3. Security as code depends on governance as code.
Security as code is a piece of the puzzle. As mentioned previously, security as code acts as the rules engine in your security strategy. And this rules engine is essential in order to achieve scale and speed within your enterprise. But it has to answer to an overarching governance strategy aligned with business goals in order to provide the most value.
There are two big benefits that come with implementing security as code in this way: a security strategy your CISO can sustain and the elimination of silos within the team.
Your strategy is now sustainable because any identified risk is attached to the person who created the risk. This is important because when a new engineer enters the picture she will have the context to mitigate that risk. So now, the organization’s security risk infrastructure (or, as McKinsey refers to it, the Cloud Governance Engine Compliance Service) stays true to the business. If the business requirements change, security adapts.

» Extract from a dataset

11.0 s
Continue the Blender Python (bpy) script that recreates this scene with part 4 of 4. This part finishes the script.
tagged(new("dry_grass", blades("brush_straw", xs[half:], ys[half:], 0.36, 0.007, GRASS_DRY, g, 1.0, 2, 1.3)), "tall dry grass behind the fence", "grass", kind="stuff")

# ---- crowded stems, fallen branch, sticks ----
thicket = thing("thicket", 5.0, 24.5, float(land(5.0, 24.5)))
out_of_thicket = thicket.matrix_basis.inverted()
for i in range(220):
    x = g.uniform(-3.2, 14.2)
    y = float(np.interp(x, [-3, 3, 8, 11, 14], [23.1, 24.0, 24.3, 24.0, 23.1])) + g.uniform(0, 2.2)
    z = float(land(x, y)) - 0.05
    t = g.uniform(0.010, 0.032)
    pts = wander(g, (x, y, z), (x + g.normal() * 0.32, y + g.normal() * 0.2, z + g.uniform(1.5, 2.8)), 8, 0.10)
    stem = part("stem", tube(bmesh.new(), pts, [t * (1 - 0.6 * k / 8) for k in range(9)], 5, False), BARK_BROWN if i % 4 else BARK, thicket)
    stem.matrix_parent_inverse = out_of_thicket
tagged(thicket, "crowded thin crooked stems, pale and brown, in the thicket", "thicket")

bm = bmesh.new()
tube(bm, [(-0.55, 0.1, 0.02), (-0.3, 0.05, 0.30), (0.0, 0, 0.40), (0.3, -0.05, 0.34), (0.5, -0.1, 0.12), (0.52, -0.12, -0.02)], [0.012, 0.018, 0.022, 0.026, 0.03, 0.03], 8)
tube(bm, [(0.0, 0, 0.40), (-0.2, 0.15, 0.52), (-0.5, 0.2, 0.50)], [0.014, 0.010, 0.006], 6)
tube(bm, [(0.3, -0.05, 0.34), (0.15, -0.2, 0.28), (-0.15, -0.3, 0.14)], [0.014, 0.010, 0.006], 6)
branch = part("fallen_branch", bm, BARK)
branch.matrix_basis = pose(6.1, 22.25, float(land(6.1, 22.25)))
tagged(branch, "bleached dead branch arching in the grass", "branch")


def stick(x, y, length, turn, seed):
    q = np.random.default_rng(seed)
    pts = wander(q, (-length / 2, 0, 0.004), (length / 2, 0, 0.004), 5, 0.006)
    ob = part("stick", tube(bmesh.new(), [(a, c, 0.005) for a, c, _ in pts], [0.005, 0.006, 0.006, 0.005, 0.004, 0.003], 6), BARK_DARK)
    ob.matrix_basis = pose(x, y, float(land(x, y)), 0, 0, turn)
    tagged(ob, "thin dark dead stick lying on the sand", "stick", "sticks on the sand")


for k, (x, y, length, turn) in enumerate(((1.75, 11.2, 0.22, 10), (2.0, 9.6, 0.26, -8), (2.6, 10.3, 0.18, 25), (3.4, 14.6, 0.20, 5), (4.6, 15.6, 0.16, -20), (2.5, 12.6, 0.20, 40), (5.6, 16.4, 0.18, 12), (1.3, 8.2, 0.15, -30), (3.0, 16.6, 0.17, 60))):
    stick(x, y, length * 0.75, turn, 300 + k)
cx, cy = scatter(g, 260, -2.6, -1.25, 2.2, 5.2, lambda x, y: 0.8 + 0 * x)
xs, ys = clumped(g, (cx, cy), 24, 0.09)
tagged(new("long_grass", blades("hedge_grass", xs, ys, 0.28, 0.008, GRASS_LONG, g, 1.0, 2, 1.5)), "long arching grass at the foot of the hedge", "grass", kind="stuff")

And secondly, the silos within the team can now be eliminated through the automation capability an as code infrastructure creates. Automation creates a frictionless experience. Automation also creates the avenue to add appropriate context to the security as code at scale. And by tying the security strategy to the business requirements, you are creating an as code infrastructure that spans the entire organization.

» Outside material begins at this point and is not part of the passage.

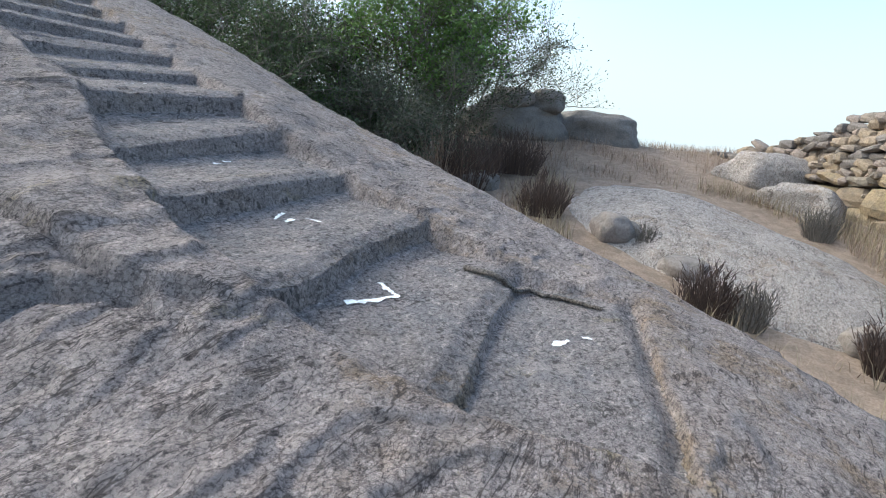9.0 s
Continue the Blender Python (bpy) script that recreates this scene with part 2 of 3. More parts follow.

This is one of the most rewarding and hopeful articles we’ve read in awhile. And if you haven’t read it yet, we highly recommend you take ten minutes and read it now.
At the end of the day, this conversation supports the race every CISO is a part of--the race to protect data. It’s all about the data -- how it’s stored, processed, and protected. That’s what we are all trying to do. And to do better. The question we continually ask ourselves at Secberus is,
“How can we help to simplify enterprise security strategy so that the most complex organizations can continue to move at the speed of the business?”
The McKinsey article is a fantastic launching point for shifting the risk conversation from security as code being a possibility to security as code being a foundational element to your security strategy.